JOLTS day 04-Jan-23
Not much new information, but did clean up the graphs a bit. Plus what happens if we use JOLTS hires to forecast unemployment?
This one is not coming out as an email (don’t want to flood your inbox) but wanted to show the update of the forecasts from the latest JOLTS data. Overall, not much changed.
Job openings returning roughly to the pre-pandemic dynamic equilibrium (gray dotted line). The Monte Carlo (cloud of thin gray lines) tightened up around the mean forecast (red line).
The red dashed line is the post-stimulus equilibrium prior to the recent downturn in the various JOLTS measures (this legend applies to all the graphs).

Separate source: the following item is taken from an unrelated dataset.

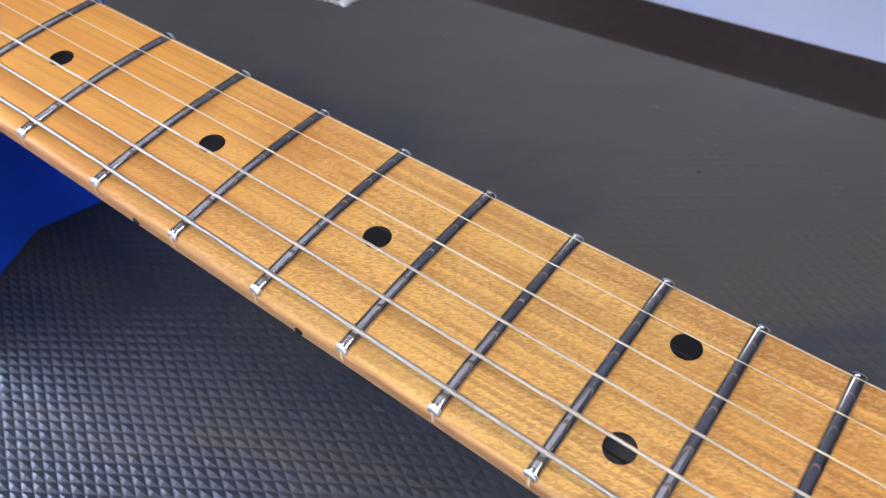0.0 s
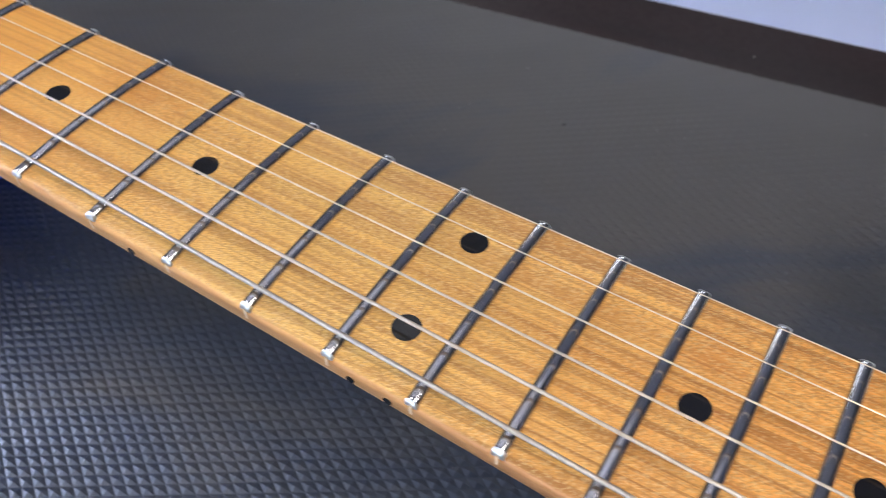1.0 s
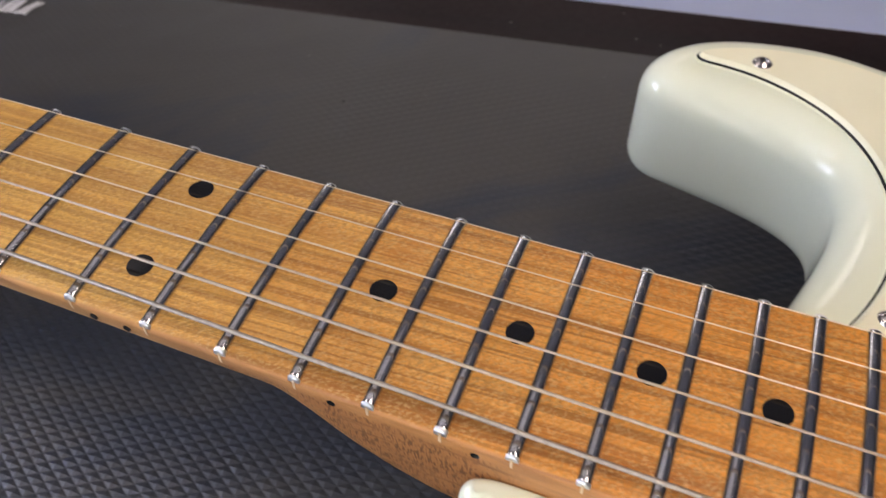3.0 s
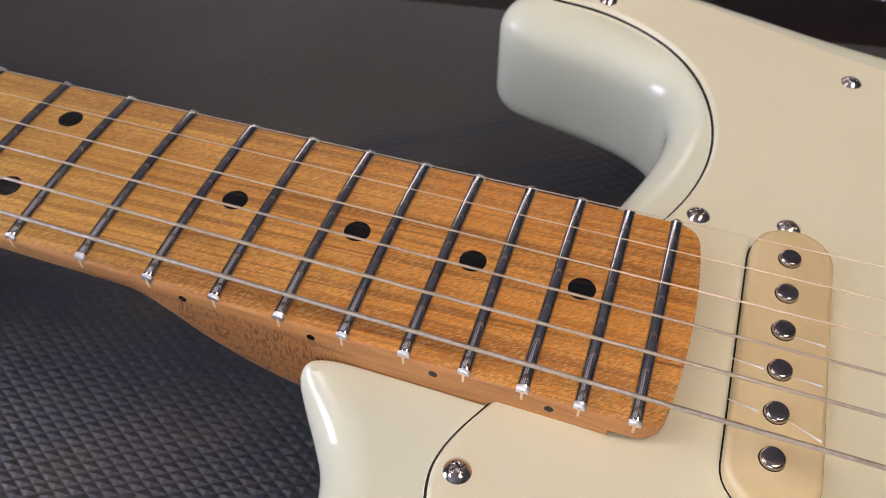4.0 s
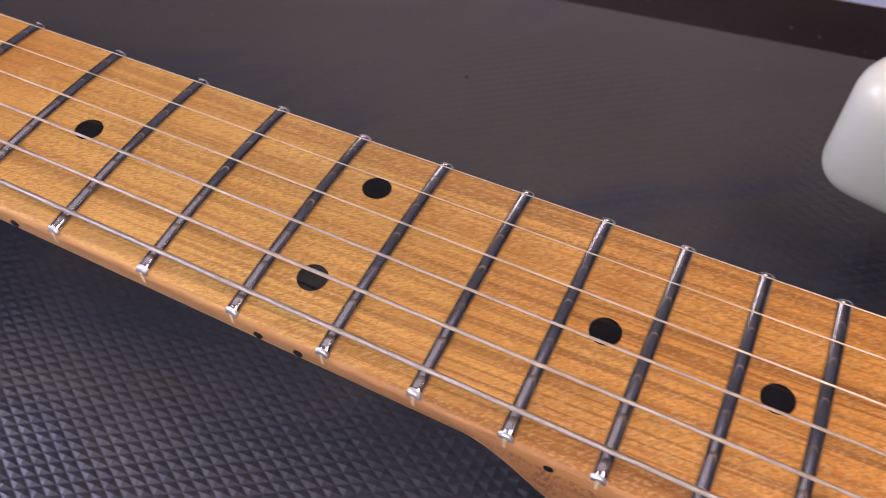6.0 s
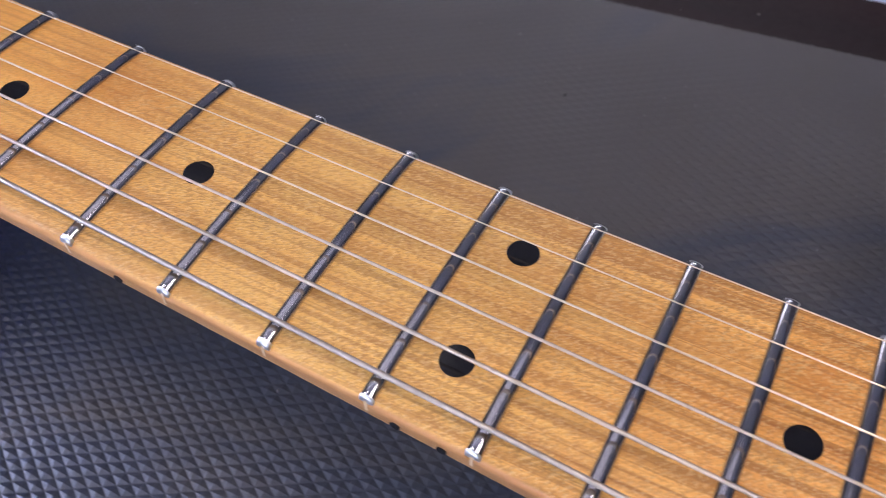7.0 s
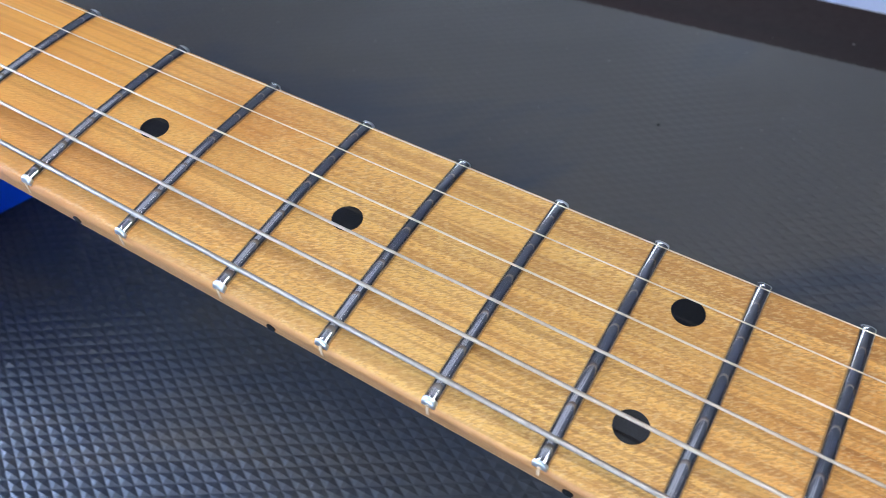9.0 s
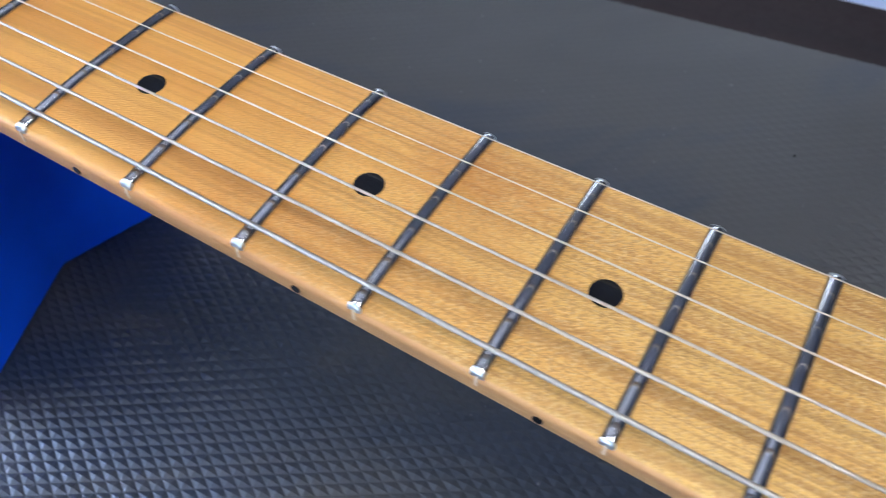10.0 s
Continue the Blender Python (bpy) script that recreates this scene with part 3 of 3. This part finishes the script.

Here are quits. Overall — same story. This one is a bit lower than the pre-pandemic equilibrium but not by much given the uncertainty in the forecast.
The theme of essentially no change to the expected path follows through to hires:
This one is expected to drop measurably below the pre-pandemic equilibrium. A few years ago, I used the fact that hires, unemployment and wage growth all had similar shock structures to map them all onto each other using a lagged log-linear transformation — essentially scaling and shifting the curves by taking log(y(t)) = a log(x(t+dt)) + b. It turned out that shocks to hires preceded shocks to unemployment by almost two quarters (the lag between hires and unemployment with |dt| ~ 0.4-0.5 y). If we apply these transformation parameters to the Monte Carlo simulation from hires to the expected path of the unemployment rate, we get an expected rise of about 2 pp to 6% by the end of 2023 with an uncertainty of about ± 1 pp:
Current unemployment data appears to be undershooting (or lagging) this estimate so there is some possibility we might see the low end of this. Note that is almost exactly the same size as the 2000s recession (from a low of 3.9% to a peak of 6.3% over a period of about 2 years). In fact, except for the longer duration, the 2000s recession would be mostly consistent with the current projection using the hires data:
(Red is the shifted unemployment data from roughly 2000 to 2005.)